Communication with parents

  •  This can form the key to excellent student progress
  • Try to ensure your first contact with parents is positive
  •  Don’t be afraid to call a meeting with a parent; ask your line manager to attend as well if there are pressing issues you need to discuss in person prior to parents’ evening

The problem with progress

I feel like I’m hearing a lot about progress recently, and not just from “Progress 8.” More and more, our dialogue about education seems infused with progress – first there was “progress within a lesson,” now, progress over time. And what’s not to like? Clearly, the children in our care should be moving on, and improving day to day, year upon year.

And once I think I would have welcomed this: our focus on the C/D borderline, driven by league tables and a desperate need to stay afloat with budgets tied to student numbers, seemed to ignore both the top and the lowest achievers.

Or did it? In the fortunate position of working in small schools, in my experience we’ve always focused on pushing every child, even the lowest achievers, over the C-threshhold that will undeniably open more doors to them. I’ve written about how in my school 95% of students walked away with a C or above in English Language – and that my biggest regret is the 5% we didn’t get, when I knew it was possible. In my previous school, that figure was 98% last year – I wish someone would write more about that! (Caroline, Lizzie… I’m looking at you!) Moreover, the top were not left to languish; in my new school’s last year 11 cohort 35% achieved A or A* grades.

My problem with progress is not concerned with the top achievers. Any measure forcing schools to also stretch those with high prior attainment seems sensible. My problem with progress is when turning an F into an E carries the same incentives as turning it into a higher benchmark.
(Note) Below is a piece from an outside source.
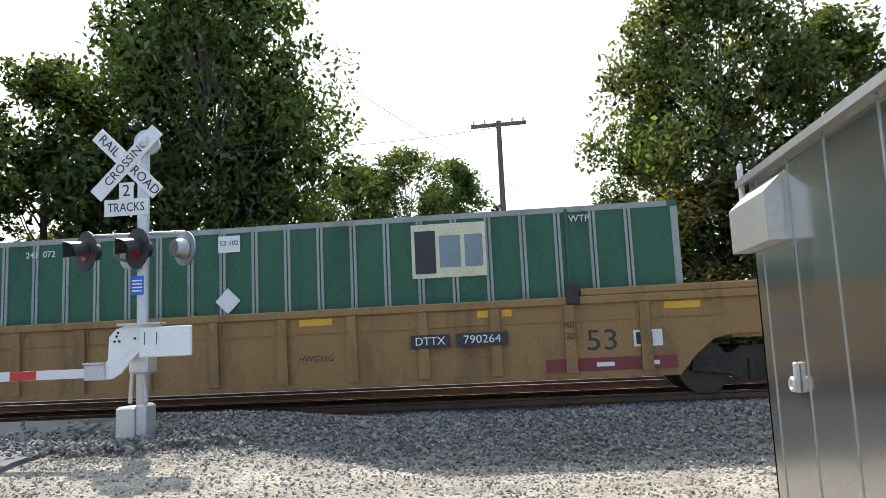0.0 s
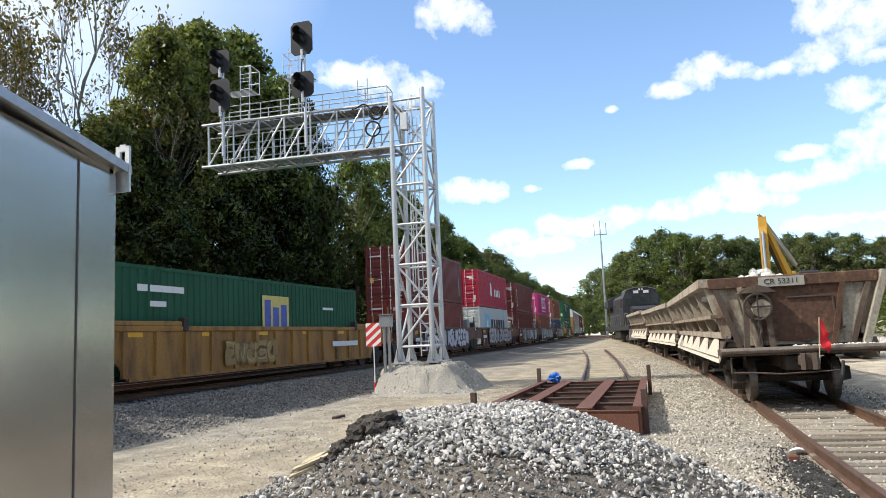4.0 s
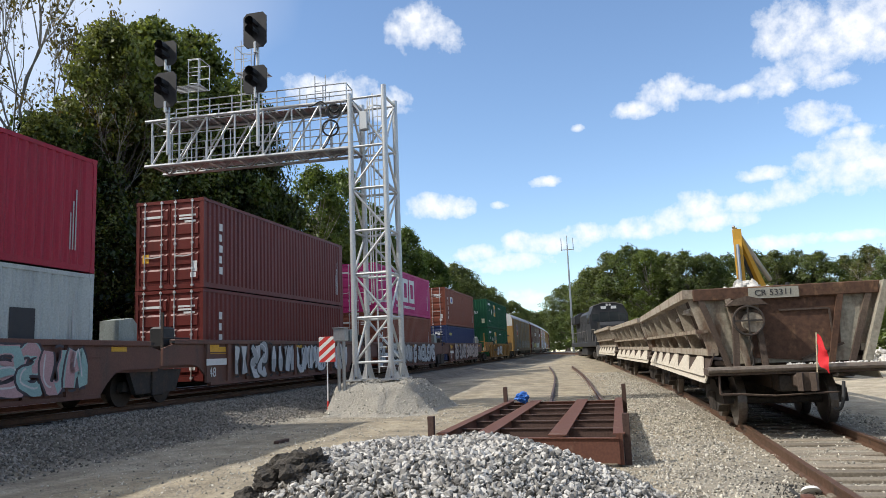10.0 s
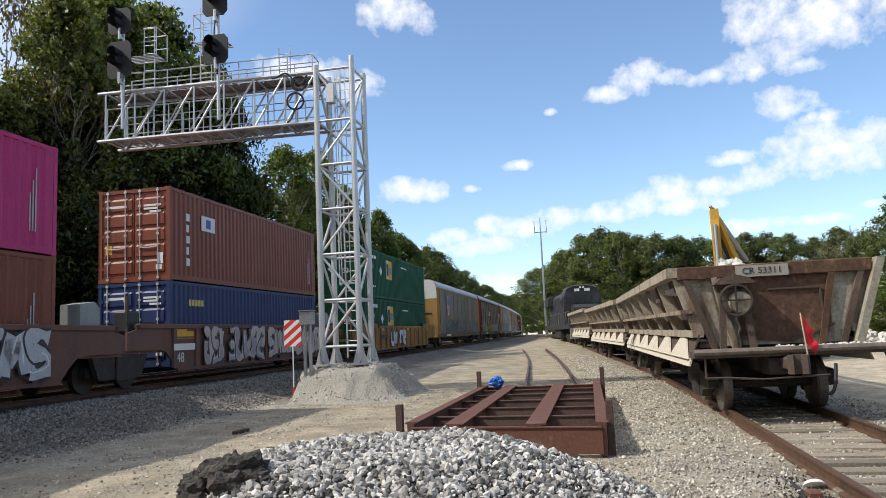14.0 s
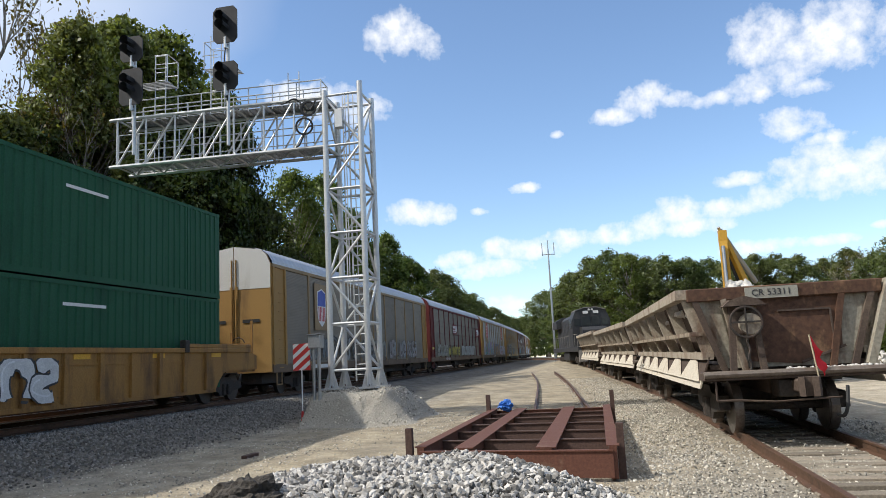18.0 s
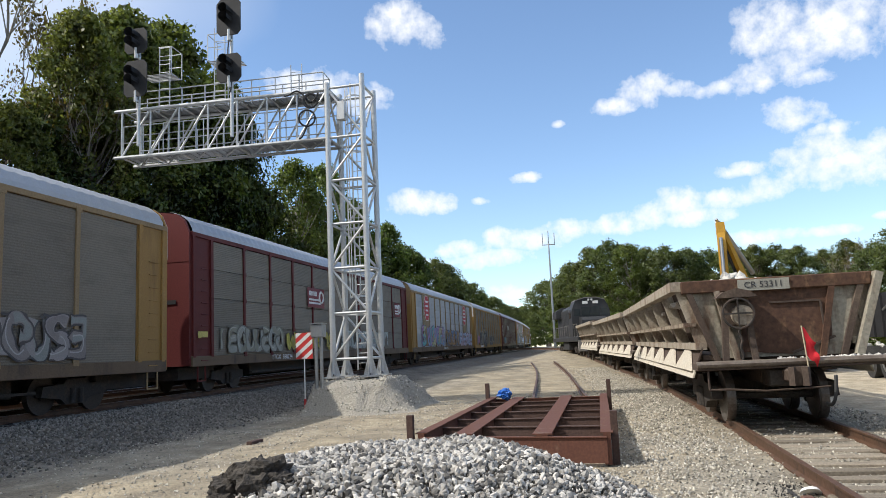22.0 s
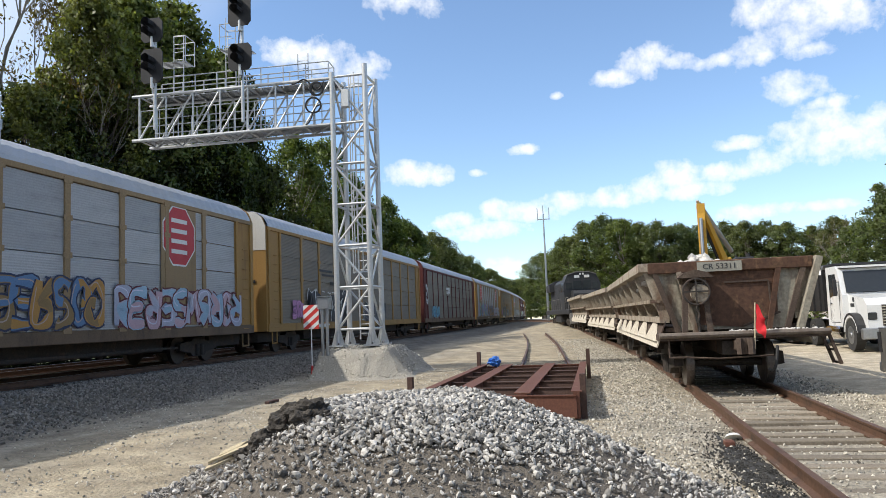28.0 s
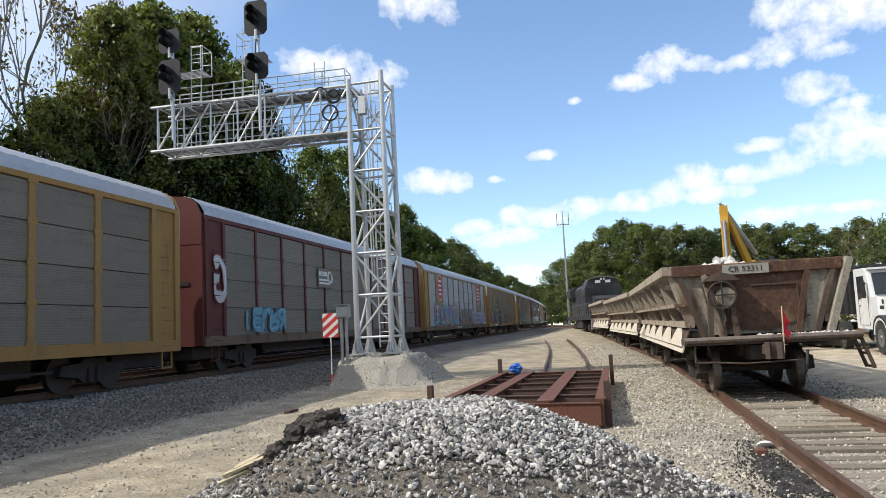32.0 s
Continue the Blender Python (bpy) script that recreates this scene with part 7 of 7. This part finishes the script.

Cognitively speaking, I can’t find evidence that any child is not capable of achieving a C in English; all I can find evidence of is that they’re not capable yet. Some students need more time; through a variety of factors, whether that be poor attendance (so often linked to other social issues) or being in the early stages of learning English, or else labeling with any of the various acronyms denoting their ‘difficulties’ with learning. All this tells me is that they need more time, more attention, more intervention. And we need higher expectations.

Too often, students coming into secondary school with low prior attainment are victims of a social system which engrains disadvantage and ensures a cycle of poverty, and of an educational system not yet advanced enough to work through those gaps in their learning. The problem with progress, for me, is the potential there is to further engrain this problem, so that we end up fulfilling the low expectations society has had for certain children from birth.
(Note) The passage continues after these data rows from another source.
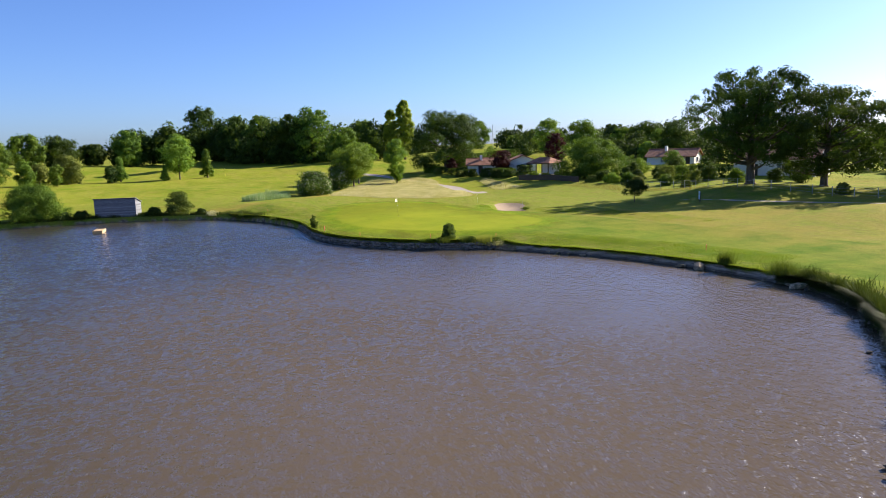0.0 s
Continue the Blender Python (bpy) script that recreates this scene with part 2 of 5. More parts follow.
def tile_material():
    m = Nodes("roof_tiles")
    n = m.noise(1.2, 5)
    w = m.node("ShaderNodeTexWave", Scale=2.2, Distortion=0.6)
    m.put(w.inputs["Vector"], m.pos())
    col = m.mix(m.span(n, 0.3, 0.7), (0.17, 0.075, 0.045), (0.33, 0.165, 0.105))
    return m.done(m.surface(col, 0.85, 0, 0.25, m.bump(w.outputs[1], 0.5, 0.05)))


TURF, WATER, BARK = ground_material(), water_material(), bark_material()
LEAF = {
    "oak": foliage("leaves_oak", (0.015, 0.032, 0.006), (0.074, 0.118, 0.014)),
    "mid": foliage("leaves_green", (0.036, 0.078, 0.010), (0.150, 0.232, 0.024)),
    "light": foliage("leaves_light", (0.066, 0.126, 0.012), (0.228, 0.325, 0.034)),
    "olive": foliage("leaves_olive", (0.050, 0.078, 0.014), (0.180, 0.210, 0.036)),
    "dark": foliage("leaves_dark", (0.015, 0.032, 0.008), (0.052, 0.088, 0.013)),
    "cypress": foliage("leaves_evergreen", (0.010, 0.024, 0.007), (0.034, 0.063, 0.012), 0.2),
    "copper": foliage("leaves_copper", (0.025, 0.008, 0.008), (0.071, 0.022, 0.018), 0.25),
    "elder": foliage("leaves_elder", (0.042, 0.080, 0.014), (0.145, 0.205, 0.036), accent=(0.46, 0.46, 0.30), accent_at=0.88),
    "island": foliage("leaves_scrub", (0.055, 0.07, 0.010), (0.175, 0.18, 0.028), accent=(0.20, 0.12, 0.045), accent_at=0.88),
    "far": foliage("leaves_far_wood", (0.018, 0.036, 0.010), (0.066, 0.100, 0.018)),
    "poplar": foliage("leaves_poplar", (0.11, 0.17, 0.02), (0.34, 0.42, 0.05), 0.5),
    "sapling": foliage("leaves_sapling", (0.030, 0.060, 0.010), (0.130, 0.180, 0.030), 0.45),
    "hedge": foliage("leaves_hedge", (0.025, 0.050, 0.008), (0.076, 0.113, 0.017)),
}
GRASS_EDGE = foliage("blades_bank", (0.09, 0.15, 0.012), (0.25, 0.30, 0.03), 0.4)
GRASS_TAN = foliage("blades_tan", (0.14, 0.15, 0.03), (0.30, 0.27, 0.08), 0.35)
GRASS_STRAW = foliage("blades_straw", (0.24, 0.25, 0.08), (0.62, 0.57, 0.34), 0.35)
REED_MAT = foliage("blades_reed", (0.10, 0.17, 0.055), (0.27, 0.36, 0.16), 0.35, accent=(0.5, 0.46, 0.34), accent_at=0.9)
BOARD_GREY = board_material("weathered_boards", (0.085, 0.092, 0.105), (0.29, 0.292, 0.30))
RAFT_WOOD = board_material("pale_raft_wood", (0.28, 0.19, 0.09), (0.50, 0.37, 0.20))
DARK_WOOD = plain("dark_timber", (0.06, 0.042, 0.03), 0.3, 8)
WALL_STONE = stone_material("wall_stone", (0.085, 0.072, 0.06), (0.25, 0.215, 0.175))
ROCK = stone_material("bank_rock", (0.20, 0.15, 0.09), (0.43, 0.34, 0.215))
DARK_ROCK = stone_material("wet_bank_rock", (0.05, 0.045, 0.035), (0.17, 0.145, 0.115))
RENDER_WHITE = plain("white_render", (0.76, 0.74, 0.70), 0.06, 1.2, 0.85)
TILES = tile_material()
GLASS_DARK = plain("window_glass", (0.03, 0.035, 0.04), 0.1, 1, 0.08, 0, 0.6, 0.0)
SHUTTER = plain("grey_blue_paint", (0.12, 0.15, 0.19), 0.1, 5, 0.6)
WHITE_PAINT = plain("white_paint", (0.80, 0.80, 0.78), 0.05, 4, 0.45)
RED_PAINT = plain("red_stake_paint", (0.68, 0.14, 0.08), 0.15, 9, 0.6)
BLACK_PAINT = plain("black_paint", (0.02, 0.02, 0.018), 0.2, 9, 0.5)
YELLOW_PAINT = plain("yellow_paint", (0.70, 0.62, 0.06), 0.1, 9, 0.5)
CLOTH = foliage("flag_cloth", (0.74, 0.74, 0.74), (0.82, 0.82, 0.81), 0.35, 0.8)
RED_INK = plain("red_ink", (0.55, 0.02, 0.04), 0.05, 9, 0.7, relief=0.0)
BLUE_SIGN = plain("pale_blue_panel", (0.45, 0.62, 0.78), 0.06, 3, 0.4, relief=0.0)
GREEN_INK = plain("green_print", (0.03, 0.20, 0.12), 0.1, 6, 0.5, relief=0.0)
STEEL = plain("galvanised_steel", (0.42, 0.43, 0.44), 0.1, 9, 0.4, 0.9)
CONCRETE = plain("concrete", (0.42, 0.38, 0.32), 0.15, 3, 0.9)


# ---------- mesh helpers ----------
def mesh_of(name, verts, faces, material, smooth=False):
    me = bpy.data.meshes.new(name)
    me.from_pydata(verts, [], faces)
    me.materials.append(material)
    if smooth:
        me.polygons.foreach_set("use_smooth", [True] * len(me.polygons))
    me.update()
    return me


def obj(name, bm, material, smooth=False):
    me = bpy.data.meshes.new(name)
    bm.to_mesh(me)
    bm.free()
    me.materials.append(material)
    if smooth:
        me.polygons.foreach_set("use_smooth", [True] * len(me.polygons))
    return new(name, me)


def part(name, bm, material, parent, label="", smooth=False):
    ob = obj(name, bm, material, smooth)
    ob.parent = parent
    return tagged(ob, label)


def empty(name, m, label, category, group="", kind=""):
    ob = new(name)
    ob.matrix_world = m
    return tagged(ob, label, category, group, kind)


def box_bm(sx, sy, sz, at=(0, 0, 0), bevel=0.0, m=None):
    bm = bmesh.new()
    bmesh.ops.create_cube(bm, size=1.0, matrix=Matrix.Translation(at) @ Matrix.Diagonal((sx, sy, sz, 1)))
    if bevel:
        bmesh.ops.bevel(bm, geom=bm.edges[:], offset=bevel, segments=1, affect="EDGES")
    if m is not None:
        bm.transform(m)
    return bm


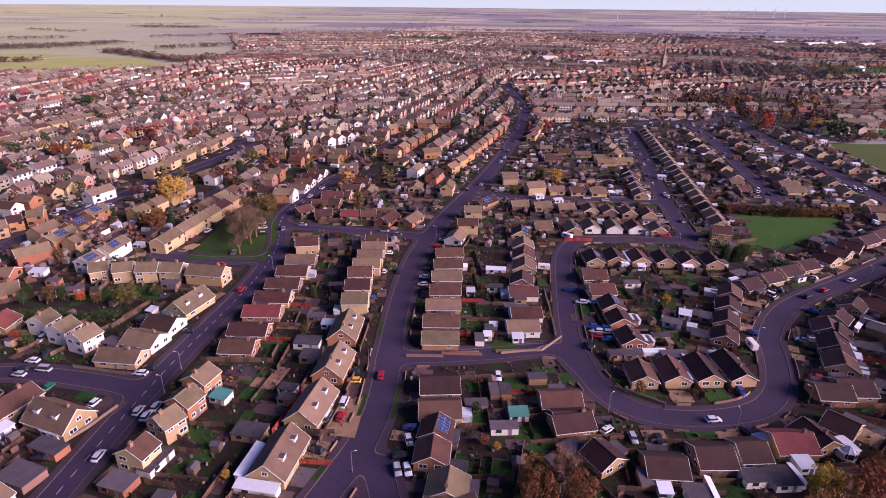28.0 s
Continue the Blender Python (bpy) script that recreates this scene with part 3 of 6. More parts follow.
# south bank
row(103.0, 160.9, -64, 78.7, 147.9, -62, 4, 8.9, 7.2, 7.5, "ty")
row(59.6, 142.9, -147, 59.6, 142.9, -147, 1, 8.6, 8.6, 8, "tso")
row(68.9, 147.0, -145, 68.9, 147.0, -145, 1, 9.4, 9.4, 8, "tso")
row(49.2, 138.5, -67, 41.6, 134.5, -67, 2, 9.8, 9.4, 8, "b")
row(29.2, 128.7, -64, 29.2, 128.7, -64, 1, 10.0, 10.0, 8, "b")
row(20.6, 129.0, -146, 20.6, 129.0, -146, 1, 8.0, 8.0, 8, "b")
row(8.0, 122.5, -146, -8.6, 103.4, -122, 3, 8.0, 8.1, 8.5, "b")
row(-0.7, 116.5, -122, -12.6, 97.7, -122, 3, 8.5, 9.0, 9, "b")
row(-18.9, 86.8, -10, -18.9, 86.8, -10, 1, 10.0, 10.0, 9, "b")
# south bank of bottom road
row(-102.6, 94.8, -7, -103.0, 85.4, 0, 2, 11.5, 10.9, 8, "bo")
row(-99.9, 72.4, -70, -99.9, 72.4, -70, 1, 8.0, 8.0, 8, "b")
row(-87.1, 67.3, -13, -87.1, 67.3, -13, 1, 9.8, 9.8, 8.5, "b")
row(-74.2, 68.5, -9, -74.2, 68.5, -9, 1, 9.7, 9.7, 9, "b")
row(-64.3, 68.7, -6, -64.3, 68.7, -6, 1, 8.2, 8.2, 8.5, "b")
row(-52.2, 69.8, -8, -52.2, 69.8, -8, 1, 10.3, 10.3, 9, "br")
row(-44.7, 70.3, -85, -44.7, 70.3, -85, 1, 9.4, 9.4, 8.5, "b")
row(-34.6, 73.1, -60, -26.3, 86.1, -14, 2, 8.0, 10.2, 8.5, "b")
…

I’m not sure I can ascribe to a system where an equivalent D represents a good thing. I’m tired of people telling me “that’s a huge achievement for that student,” because it might be, but we can do better; they can do better. We need to have bigger ambitions of our own ability to transform the life chances of every single child; not just the borderline children, of all children. In the new 9 to 1 system, I need to know what represents the ticket to the future, so I can ensure all students achieve it.

We don’t have to look far to see schools which are coming close to ensuring that all their students have access to any life they could desire; King Solomon Academy in London has used high expectations and epic amounts of work to secure useful outcomes for almost every student in their care. Then, of course, there are America’s high performing Charter Schools which send every child to university.

The problem with progress is when it comes with a lack of an end game. It is the kind of word which makes it acceptable for professionals to say: “we can’t change society/the welfare system/the class system/the parents” – when in fact we can change the outcome, and overturn the whole.